Covering nearly 300 football fields in a remote patch of desert, the Shams 1 concentrated solar power project carries plenty of symbolic significance for the United Arab Emirates.
It will be the first, large-scale solar project in the country when it is completed at the end of the year, and the largest of its kind in the Middle East. At full capacity, the 100-megawatt, concentrated solar project will be able to power 20,000 homes. For those behind the project, it’s the surest sign yet that solar is coming to the region in a big way.
“We truly believe solar will be a major contributor to meeting our own requirements,” said Sultan Ahmed Al-Jaber, the UAE’s Special Envoy for Energy and Climate Change and the chief executive officer of government-funded Masdar, which is the majority investor in the project.

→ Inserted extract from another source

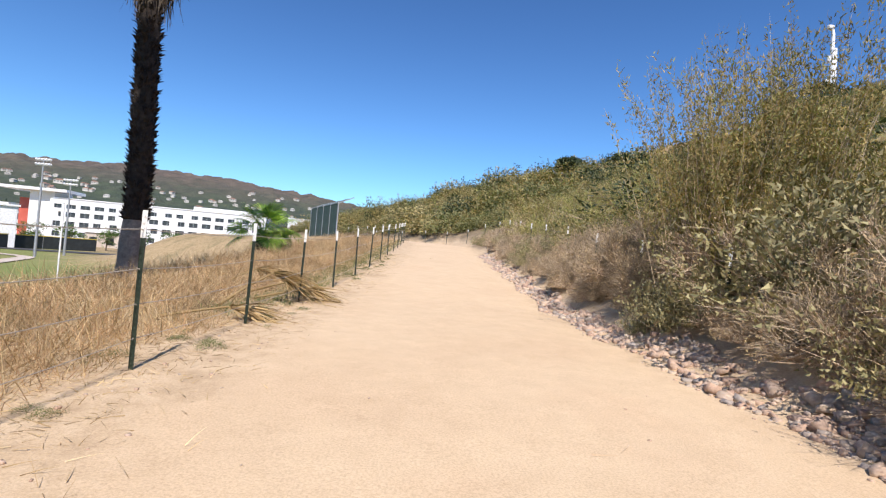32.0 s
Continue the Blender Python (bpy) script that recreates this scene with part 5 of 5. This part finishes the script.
def light_mast(x, y, tall):
    ob = tagged(new("floodlight_mast"), "tall steel floodlight mast beside the sports field", "light mast", "floodlight masts")
    ob.location = (x, y, float(height(x, y)))
    v, f = tube(np.array([(0, 0, -0.2), (0, 0, tall * 0.5), (0, 0, tall)]), [0.24, 0.18, 0.11], 8)
    child("mast", fast_mesh("mast", v, f, STEEL_GREY, True), ob)
    for k in range(2):
        bar = box_part("cross_arm", STEEL_GREY, ob, 0, 0, tall - 0.3 - k * 0.8, 2.6, 0.12, 0.12)
        for i in range(5):
            bm = bmesh.new()
            bmesh.ops.create_cone(bm, cap_ends=True, segments=10, radius1=0.26, radius2=0.13, depth=0.34, matrix=Matrix.Translation((-1.1 + i * 0.55, -0.14, tall - 0.12 - k * 0.8)) @ Matrix.Rotation(radians(70), 4, "X"))
            part("floodlight", bm, TOWER_WHITE, bar, "white floodlight")


for q in ((-52, 94, 16.5), (-57, 81, 16.2), (-61, 140, 16.5), (-64, 152, 14.5)):
    light_mast(*q)


def truck(x, y, turn, mat, label):
    ob = tagged(new("parked_car"), label, "car")
    ob.matrix_basis = pose(x, y, float(height(x, y)) + 0.02, 0, 0, turn)
    bm = box_bm(0, 0, 0.85, 4.8, 1.85, 0.75, 0.12)
    body = part("body", bm, mat, ob)
    box_part("cabin", mat, ob, -0.3, 0, 1.5, 2.3, 1.6, 0.65, bevel=0.18)
    box_part("windscreen", DARK_GLASS, ob, -0.3, 0, 1.52, 2.33, 1.5, 0.42, bevel=0.05)
    for sx in (-1.5, 1.5):
        for sy in (-0.86, 0.86):
            bm = bmesh.new()
            bmesh.ops.create_cone(bm, cap_ends=True, segments=16, radius1=0.36, radius2=0.36, depth=0.24, matrix=Matrix.Translation((sx, sy, 0.36)) @ Matrix.Rotation(radians(90), 4, "X"))
            w = part("wheel", bm, ASPHALT, ob)
            bm = bmesh.new()
            bmesh.ops.create_cone(bm, cap_ends=True, segments=12, radius1=0.2, radius2=0.2, depth=0.26, matrix=Matrix.Translation((sx, sy, 0.36)) @ Matrix.Rotation(radians(90), 4, "X"))
            part("rim", bm, STEEL_GREY, w)


truck(-107, 219, 20, RED_PANEL, "red parked car beside the field building")
truck(-99, 186, 60, TOWER_WHITE, "white parked car beyond the field fence")


def backstop():
    a, b = np.array([-12.6, 121.8]), np.array([-7.3, 110.0])
    ob = tagged(new("backstop"), "dark green mesh backstop with a slanted top wing", "backstop")
    za = float(height(*b))
    ob.location = (b[0], b[1], za)
    o = np.array([b[0], b[1]])
    d = a - b
    ln = np.linalg.norm(d)
    t = math.atan2(d[1], d[0])
    turn = Matrix.Rotation(t, 4, "Z")
    n = 4
    for i in range(n):
        q = box_part("mesh_panel", GREEN_MESH, ob, 0, 0, 0, ln / n - 0.06, 0.05, 4.2)
        q.matrix_basis = turn @ Matrix.Translation((ln * (i + 0.5) / n, 0, 2.1))
        w = box_part("wing_panel", GREEN_MESH, ob, 0, 0, 0, ln / n - 0.06, 2.0, 0.05)
        w.matrix_basis = turn @ Matrix.Translation((ln * (i + 0.5) / n, -0.85, 4.6)) @ Matrix.Rotation(radians(-26), 4, "X")
    for i in range(n + 1):
        q = box_part("frame_post", STEEL_GREY, ob, 0, 0, 0, 0.12, 0.12, 4.5)
        q.matrix_basis = turn @ Matrix.Translation((ln * i / n, 0, 2.1))
        q = box_part("wing_arm", STEEL_GREY, ob, 0, 0, 0, 0.1, 2.1, 0.1)
        q.matrix_basis = turn @ Matrix.Translation((ln * i / n, -0.85, 4.62)) @ Matrix.Rotation(radians(-26), 4, "X")


backstop()


# ---- mast and tanks on the hill ----
def hill_mast():
    x, y = 61.0, 122.0
    ob = tagged(new("communications_mast"), "slim white communications mast on the hilltop", "mast")
    z = float(height(x, y))
    ob.location = (x, y, z)
    h = 41.2 - z
    body = h * 0.74
    v, f = tube(np.array([(0, 0, -0.3), (0, 0, body * 0.5), (0, 0, body)]), [0.55, 0.5, 0.42], 16)
    child("mast", fast_mesh("mast", v, f, TOWER_WHITE, True), ob)
    v, f = tube(np.array([(-0.25, 0, body - 0.2), (-0.25, 0, h * 0.9), (-0.4, 0, h * 0.96), (-0.75, 0, h * 0.985)]), [0.3, 0.24, 0.22, 0.2], 10)
    child("upper_pole", fast_mesh("upper_pole", v, f, TOWER_WHITE, True), ob)
    box_part("lamp_head", TOWER_WHITE, ob, -0.75, 0, h * 0.985, 0.95, 0.6, 0.55, bevel=0.12)
    for s, q in ((0.35, -0.85), (0.62, -0.75)):
        box_part("antenna_box", TOWER_WHITE, ob, q, 0, h * s, 0.45, 0.4, 0.8, bevel=0.06)


hill_mast()


def tank(x, y, z, turn):
    ob = tagged(new("water_tank"), "half-buried cylindrical tank with a grey end on the hill", "tank", "hill tanks")
    ob.matrix_basis = pose(x, y, z, 0, 0, turn)
    v, f = tube(np.array([(0, 0, 0), (6, 0, -0.05), (12, 0, -0.1)]), 1.9, 28)
    child("shell", fast_mesh("shell", v, f, TANK_TAN, True), ob)
    bm = bmesh.new()
    bmesh.ops.create_cone(bm, cap_ends=True, segments=28, radius1=1.98, radius2=1.98, depth=0.3, matrix=Matrix.Rotation(radians(90), 4, "Y"))
    part("end_plate", bm, TANK_GREY, ob, "round dark grey end plate")
    for k in range(1, 4):
        v, f = tube(np.array([(k * 3 - 0.08, 0, 0), (k * 3 + 0.08, 0, 0)]), 1.95, 28)
        child("hoop", fast_mesh("hoop", v, f, TANK_TAN, True), ob)


tank(60.2, 106.8, 28.6, 12)
tank(63.6, 103.5, 29.2, 12)


# ---- hills with houses ----
def hills_height(az, r):
    top = np.interp(az, [-90, -60, -45, -37, -33, -27, -22, -19, -15, -10, -4, 10, 30], [112, 121, 138, 134, 138, 151, 145, 148, 138, 126, 106, 88, 70])
    x, y = r * np.sin(np.radians(az)), r * np.cos(np.radians(az))
    s = smoothstep(430, 1420, r)
    fold = rough(x, y, 420, 4) * 26 + rough(x, y, 130, 3) * 11
    crag = np.abs(rough(x, y, 90, 4)) * 11 * smoothstep(0.55, 1.0, s)
    z = -4 + (top + 3) * (0.72 * s + 0.28 * s * s) + fold * s * (1.15 - s) + crag
    return np.where(r > 1440, z - (r - 1440) * 0.35, z)


def far_hills():
    az, r = np.linspace(-82, 26, 300), np.concatenate([np.linspace(430, 1440, 110), np.linspace(1460, 2000, 8)])
    ga, gr = np.meshgrid(az, r)
    z = hills_height(ga, gr)
    v = np.stack([gr * np.sin(np.radians(ga)), gr * np.cos(np.radians(ga)), z], -1).reshape(-1, 3)
    n = len(az)
    i = (np.arange(len(r) - 1)[:, None] * n + np.arange(n - 1)[None]).ravel()
    m, t, b = nodes_of("chaparral_hills")
    g = t.nodes.new("ShaderNodeNewGeometry")
    sep = t.nodes.new("ShaderNodeSeparateXYZ")
    t.links.new(g.outputs["Position"], sep.inputs[0])
    mr = add(t, "ShaderNodeMapRange", From_Min=62.0, From_Max=128.0)
    t.links.new(sep.outputs[2], mr.inputs["Value"])
    ad = t.nodes.new("ShaderNodeMath")
    ad.operation = "MULTIPLY_ADD"
    t.links.new(noise_tex(t, 0.02, 6.0, 0.65), ad.inputs[0])
    ad.inputs[1].default_value = 0.9
    t.links.new(mr.outputs[0], ad.inputs[2])
    sb = t.nodes.new("ShaderNodeMath")
    sb.operation = "SUBTRACT"
    t.links.new(ad.outputs[0], sb.inputs[0])
    sb.inputs[1].default_value = 0.45
    low = ramp(t, noise_tex(t, 0.06, 5.0, 0.7), [(0.35, (0.025, 0.04, 0.018)), (0.6, (0.06, 0.085, 0.035)), (0.8, (0.12, 0.12, 0.06))])
    high = ramp(t, noise_tex(t, 0.035, 7.0, 0.7), [(0.3, (0.06, 0.045, 0.033)), (0.5, (0.13, 0.093, 0.066)), (0.68, (0.21, 0.15, 0.105)), (0.82, (0.30, 0.22, 0.17))])
    c = mixed(t, sb.outputs[0], low, high)
    # a little blue distance haze painted into the hill colour
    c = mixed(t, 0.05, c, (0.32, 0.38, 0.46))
    t.links.new(c, b.inputs["Base Color"])
    b.inputs["Roughness"].default_value = 1.0
    bumped(t, b, noise_tex(t, 0.08, 6.0, 0.7), 0.9, 14.0)
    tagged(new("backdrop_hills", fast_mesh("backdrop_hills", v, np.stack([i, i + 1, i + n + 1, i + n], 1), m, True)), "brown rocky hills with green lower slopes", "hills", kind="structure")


far_hills()


def house_proto(r):
    ob = tagged(new("hillside_house"), "pale stucco house with a tiled roof on the distant hillside", "house", "houses on the far hills")
    w, d, h = r.uniform(10, 16), r.uniform(8, 11), r.uniform(4, 6)
    box_part("wall", STUCCO, ob, 0, 0, h / 2 - 1.5, w, d, h + 3)
    bm = bmesh.new()
    q = [bm.verts.new(p) for p in ((-w / 2 - 0.6, -d / 2 - 0.6, h), (w / 2 + 0.6, -d / 2 - 0.6, h), (w / 2 + 0.6, d / 2 + 0.6, h), (-w / 2 - 0.6, d / 2 + 0.6, h), (-w / 4, 0, h + 2.6), (w / 4, 0, h + 2.6))]
    for f in ((0, 1, 5, 4), (1, 2, 5), (2, 3, 4, 5), (3, 0, 4), (3, 2, 1, 0)):
        bm.faces.new([q[i] for i in f])
    part("roof", bm, ROOF_TILE if r.uniform() < 0.75 else STUCCO, ob)
    for i in range(3):
        box_part("window", DARK_GLASS, ob, -w / 3 + i * w / 3, -d / 2 - 0.05, h * 0.5, w * 0.16, 0.2, h * 0.3)
    return ob


def houses():
    r = np.random.default_rng(15)
    protos = [house_proto(r) for _ in range(4)]
    used = set()
    made = 0
    while made < 135:
        az = r.choice([-47, -41, -34, -30, -25, -20, -15, -10]) + r.normal() * 1.6
        band = r.choice([0.045, 0.058, 0.068, 0.074]) + r.normal() * 0.004
        rs = np.linspace(500, 1400, 200)
        e = hills_height(az, rs) / rs
        k = int(np.argmin(np.abs(e - band)))
        d = rs[k] + r.normal() * 25
        x, y, z = d * math.sin(radians(az)), d * math.cos(radians(az)), float(hills_height(np.float64(az), np.float64(d)))
        m = pose(x, y, z + 0.5, 0, 0, -az + r.uniform(-60, 60)) @ Matrix.Scale(r.uniform(0.5, 0.85), 4)
        p = protos[made % 4]
        if p in used:
            copy_thing(p, m)
        else:
            p.matrix_basis = m
            used.add(p)
        made += 1


houses()


# dark tree tops between the field and the hills
def far_woods():
    r = np.random.default_rng(19)
    out = []
    for _ in range(520):
        az, d = r.uniform(-62, -2), r.uniform(300, 760)
        x, y = d * math.sin(radians(az)), d * math.cos(radians(az))
        z = max(-3.5, float(hills_height(np.float64(az), np.float64(d))))
        n = 70
        q = unit(r.normal(size=(n, 3)))
        q[:, 2] = np.abs(q[:, 2])
        s = r.uniform(3.5, 8)
        p = np.array([x, y, z]) + q * np.array([s, s, s * 1.2]) * r.uniform(0.5, 1.0, (n, 1))
        out.append(leaves(p, q + r.normal(size=(n, 3)) * 0.5, s * 0.5 * np.ones(n), s * 0.35, r))
    tagged(new("distant_woods", fast_mesh("distant_woods", *joined(out), OAK)), "dark green trees below the far hills", "trees", kind="stuff")
    n = 46
    for k in range(7):
        az = -36.5 + k * 2.6
        d = 196 - k * 3
        round_tree("small street tree in front of the school", (d * math.sin(radians(az)), d * math.cos(radians(az)) + 30), 6.5, 5.5, 900, 500 + k, BROAD, 0.5, "street_tree", "street trees", True)


far_woods()


def foul_pole(x, y, tall):
    ob = tagged(new("foul_pole"), "thin white pole standing in the field", "pole")
    ob.location = (x, y, float(height(x, y)))
    pipe("shaft", (0, 0, -0.1), (0, 0, tall), 0.06, TOWER_WHITE, ob, sides=8)
    dome(ob, (0, 0, tall), 0.07, "cap")


foul_pole(-27, 93.7, 7.2)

“We are not like many other countries today that have a desperate need for complimentary sources of power,” Jaber said, adding Abu Dhabi plans to generate 7 percent of its electricity from renewables by 2020.
Beam Down Pilot project, a joint pilot project of the Masdar Institute of Science and Technology, Japan’s Cosmo Oil Company and the Tokyo Institute of Technology, takes the conventional concentrated solar power design and literally turns it on its head at Masdar City in Abu Dhabi.
“We are looking at it from a strategic point of view … we want to become a technology player, rather than an energy player.”
Saudi Arabia announced targets of 10 percent by 2020 and Kuwait 15 percent by 2030.
Tarek El Sayed, a principal with the consulting firm Booz & Company, projected that countries in the Middle East and North Africa could become significant renewable energy players in the coming decades. Although he said in a report that the sector is currently “underfunded or not funded at all,” several projects across the region are on the drawing board and El Sayed expects Egypt, Libya and Saudi Arabia to be big players along with the smaller Gulf countries like the UAE that are investing heavily in the sector.
“The real prize is Saudi Arabia,” Vahid Fotuhi, who also heads the Emirates Solar Industry Association, said, noting that it has promised to build 41,000 megawatts of capacity by 2032.
“Anyone who is looking at the Middle East will have their eyes sharply focused on the Saudi market. It’s the 800-pound gorilla of the Middle East solar market.”